What insecurities pervade social relations and political life across Europe today? How are these insecurities produced and governed, and with what effects? In addressing these questions, this working paper has three aims: i) to describe the policing practices that have emerged, or been mobilized and empowered, across Europe in the aftermath of 9/11; ii) to dissect the official discourses and political rhetorics that have sought to ground the legitimacy of these practices; iii) to theorize the intersections between contemporary practices of securitization and questions of political identity and community in Europe, in both national and European settings. In seeking by these means to analyse the relations between security and political community, the paper seeks to connect the theoretical foci of WP1 with, especially, the concerns of WP2 with security bureaucracies and professionals, and those of WP11 with the management of risk and unease.

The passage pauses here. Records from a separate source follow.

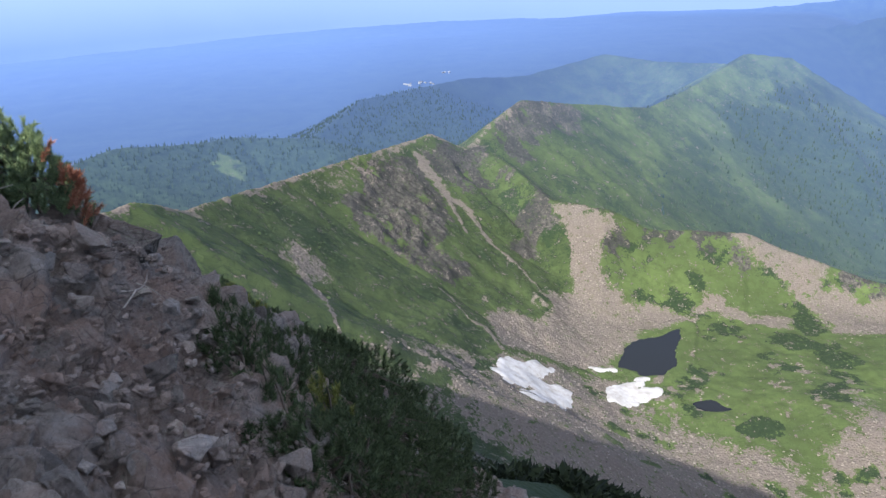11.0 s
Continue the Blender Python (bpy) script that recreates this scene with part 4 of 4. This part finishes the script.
def limb(points, r0, r1, sides=5):
    """A tapered, bent tube."""
    verts, faces = [], []
    for k, p in enumerate(points):
        p = np.asarray(p, float)
        q = np.asarray(points[min(k + 1, len(points) - 1)], float) - np.asarray(points[max(k - 1, 0)], float)
        q /= np.linalg.norm(q) + 1e-9
        a = np.cross(q, (0.3, 0.2, 1.0) if abs(q[2]) < 0.9 else (1.0, 0, 0))
        a /= np.linalg.norm(a)
        b = np.cross(q, a)
        rad = r0 + (r1 - r0) * k / (len(points) - 1)
        for j in range(sides):
            t = 2 * math.pi * j / sides
            verts.append(p + rad * (math.cos(t) * a + math.sin(t) * b))
        if k:
            for j in range(sides):
                o, u = (k - 1) * sides, k * sides
                faces.append((o + j, o + (j + 1) % sides, u + (j + 1) % sides, u + j))
    return verts, faces


def bend(a, b, gen, sag=0.12, steps=6):
    a, b = np.asarray(a, float), np.asarray(b, float)
    size = np.linalg.norm(b - a)
    mid = (a + b) / 2 + gen.normal(size=3) * sag * size
    t = np.linspace(0, 1, steps)[:, None]
    return (1 - t) ** 2 * a + 2 * t * (1 - t) * mid + t ** 2 * b


def dwarf_pine(base, wide, high, shoots, seed, label, mat=None, dead=0.0, group="dwarf pines", count=120, lean=(0, 0), spread=1.0, fine=0.0034, wild=0.14):
    """A sprawling dwarf pine: bent limbs from the base, upright shoots clothed in needles."""
    gen = np.random.default_rng(seed)
    thing = new("dwarf_pine")
    thing.matrix_world = Matrix.Translation(base)
    tagged(thing, label, "shrub", group)
    ang = gen.uniform(0, 2 * math.pi, shoots)
    rad = np.sqrt(gen.random(shoots))
    x, y = rad * np.cos(ang) * wide / 2, rad * np.sin(ang) * wide / 2
    top = high * (1 - 0.62 * rad ** 2) * (0.78 + 0.35 * 1.7 * fbm(x + seed, y, wide / 2.4, 3, seed % 50) + gen.uniform(-0.16, 0.08, shoots))
    tall = np.where(gen.random(shoots) < 0.72, 1.0, gen.uniform(0.45, 0.9, shoots))
    z = top * tall
    if math.hypot(base[0], base[1]) < 9:
        z = z + np.clip(0.8 * (summit(base[0] + x, base[1] + y) - lie(base[0], base[1])), -0.45, 0.08)
    tips = np.stack([x + lean[0] * z, y + lean[1] * z, z], 1)
    ways = np.stack([0.35 * np.cos(ang) * rad * spread + lean[0] * 0.4, 0.35 * np.sin(ang) * rad * spread + lean[1] * 0.4, np.full(shoots, 0.95)], 1) + gen.normal(size=(shoots, 3)) * wild
    lengths = gen.uniform(0.14, 0.26, shoots) * min(1.0, 0.5 + high / 1.6)
    is_dead = x * math.cos(0.9) + y * math.sin(0.9) > 1e9 if not dead else np.arange(shoots) < dead * shoots
    if dead:
        order = np.argsort(-(y * 1.0 - x * 0.25 + 0.25 * z))
        tips, ways, lengths, x, y = tips[order], ways[order], lengths[order], x[order], y[order]
    for sel, kind, colour in ((~is_dead, "foliage", mat or NEEDLES), (is_dead, "dead_foliage", DEAD_NEEDLES)):
        if sel.any():
            v, f = brush(tips[sel], ways[sel], lengths[sel], gen, count, 0.055, fine)
            part_ob = mesh_of(kind, v, f, colour, thing)
            if kind == "dead_foliage":
                tagged(part_ob, "rust-red dead needles on dry twigs")
    for k in range(9):
        near = gen.integers(0, shoots, 7)
        root = gen.normal(size=3) * (0.06 * wide, 0.06 * wide, 0.0) + (0, 0, -0.05)
        hub = tips[near].mean(0) * (0.6, 0.6, 0.45)
        v, f = limb(bend(root, hub, gen), 0.022, 0.013)
        verts, faces = list(v), list(f)
        for i in near:
            end = tips[i] - ways[i] / np.linalg.norm(ways[i]) * lengths[i] * 0.9
            v, f = limb(bend(hub, end, gen, 0.1, 4), 0.011, 0.005, 4)
            faces += [tuple(q + len(verts) for q in face) for face in f]
            verts += list(v)
        mesh_of("branch", np.array(verts), faces, BARK, thing)
    return thing


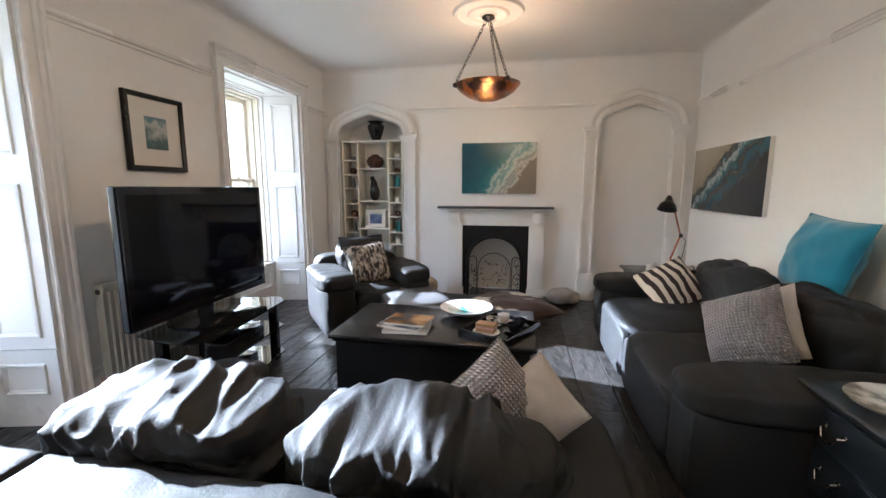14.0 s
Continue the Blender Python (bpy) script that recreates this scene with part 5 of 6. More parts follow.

Key words: police, securitization, (fear of) crime, political legitimacy, citizenship.

Delivery: February 2006

Criminology and International Relations: Some Old and New Interfaces

The blurring of some once settled distinctions between internal/external security, war/crime, police/military poses some hard questions for the intellectual fields that have - largely in isolation, ignorant of each other’s concerns - crystallized around the problem of dis/order and control on the ‘inside’ (criminology) and on the ‘outside’ (international relations). In taking up these questions, I aim in this working paper, first, to recover some of the overlapping thematics that have structured these fields of enquiry; second, to identify their conceptual and substantive lacunae as frameworks for helping to make sense of contemporary security constellations; and third, to indicate how we might bring into dialogue and reconstruct these fields in ways that can advance critical social analysis of the dilemmas of European liberty and security. The paper contributes to the purposes of WP1 through an exploration of how the interface between criminology and IR might fruitfully be developed and extended.

Key words: Freedom, liberalism, illiberalism, securitization.